-- Stated task --
Set the listing down unchanged, minus every embedded image.

-- Information supplied --
☆ ☆ ☆ ☆
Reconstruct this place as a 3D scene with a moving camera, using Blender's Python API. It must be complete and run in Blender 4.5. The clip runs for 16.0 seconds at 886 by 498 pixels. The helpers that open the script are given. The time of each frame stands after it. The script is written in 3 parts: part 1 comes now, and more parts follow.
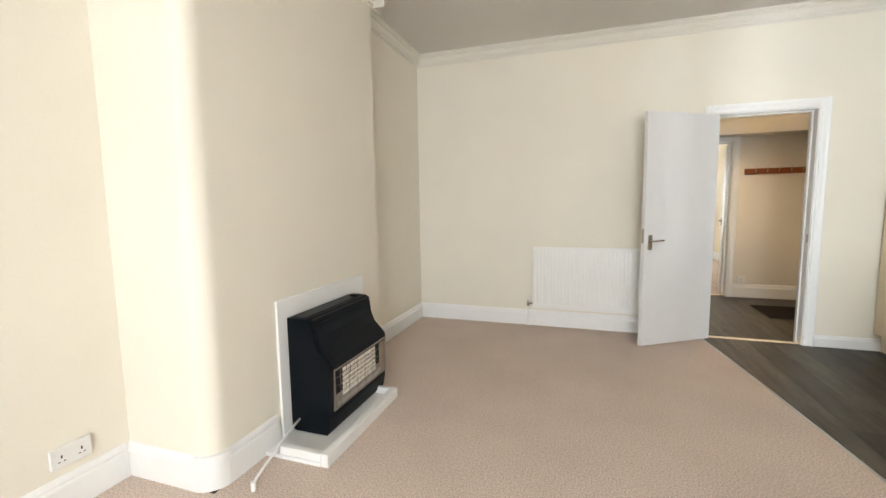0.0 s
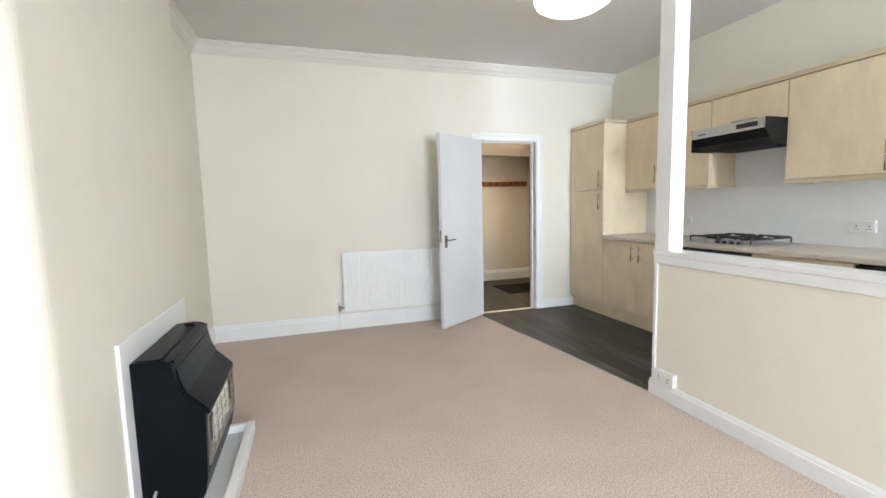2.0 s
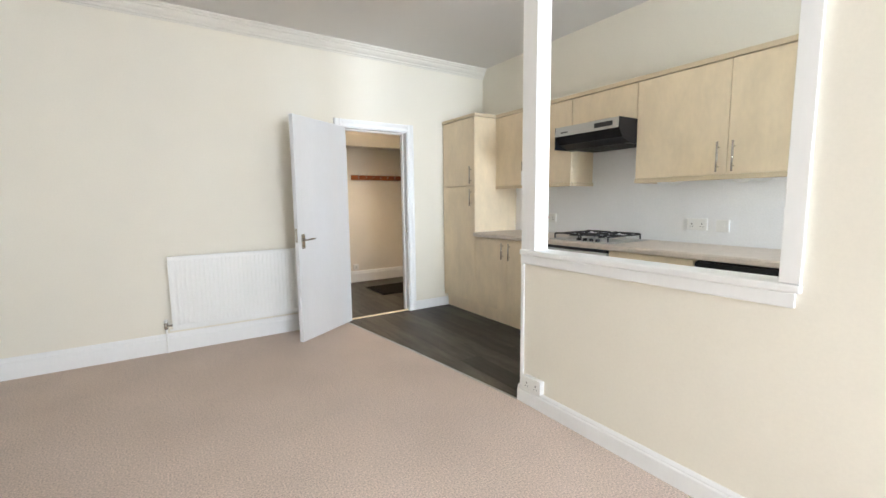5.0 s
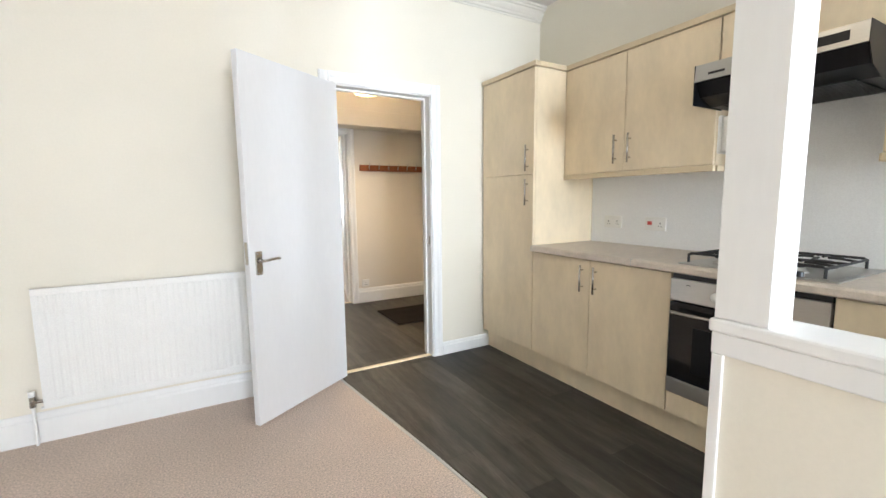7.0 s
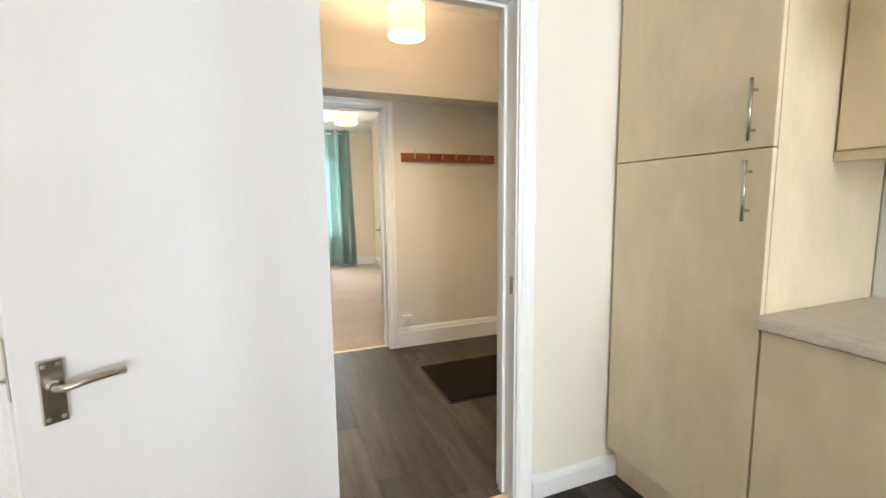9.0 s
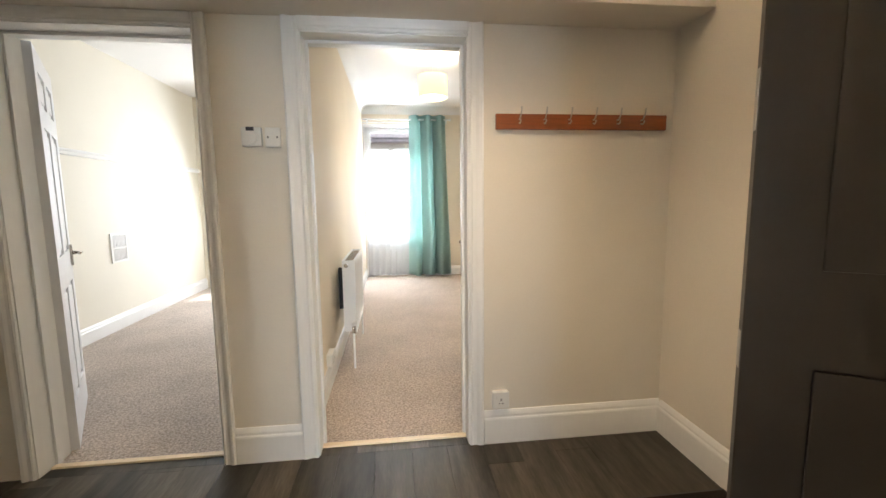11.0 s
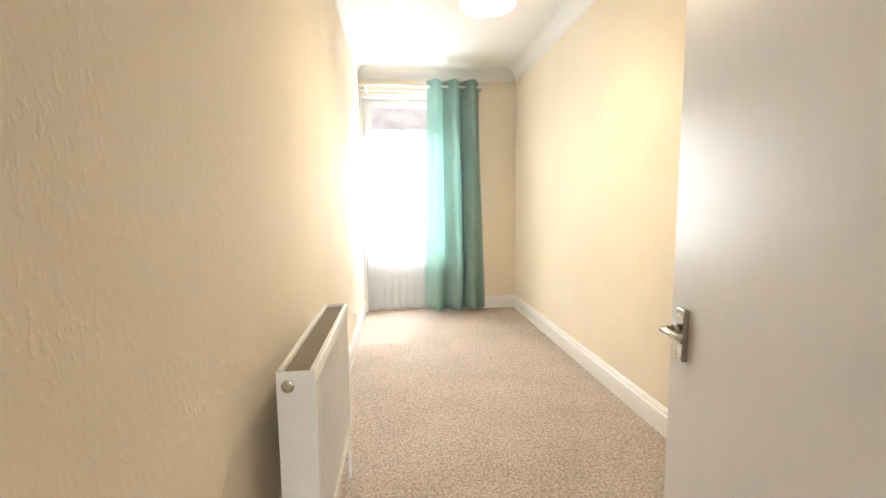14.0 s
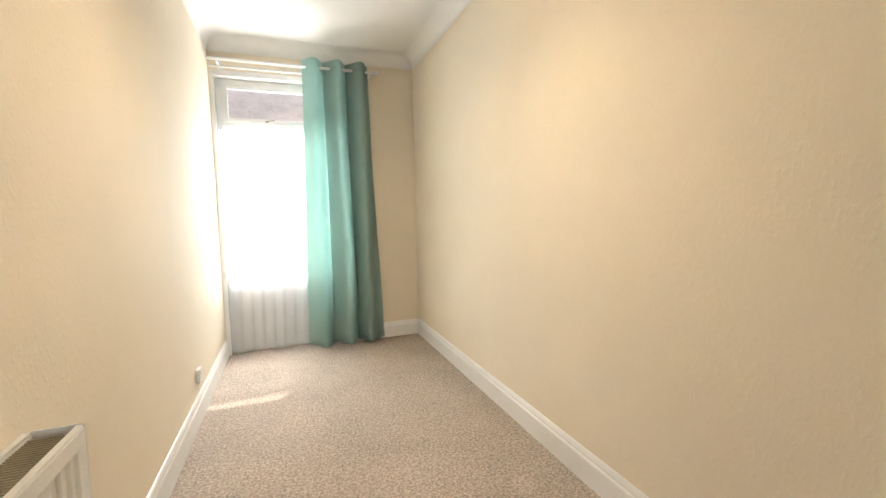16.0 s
☆ ☆ ☆ ☆
-- Response to the task --
Reconstruct this place as a 3D scene with a moving camera, using Blender's Python API. It must be complete and run in Blender 4.5. The clip runs for 16.0 seconds at 886 by 498 pixels. The helpers that open the script are given. The time of each frame stands after it. The script is written in 3 parts: part 1 comes now, and more parts follow.
0.0 s
2.0 s
5.0 s
7.0 s
9.0 s
11.0 s
14.0 s
16.0 s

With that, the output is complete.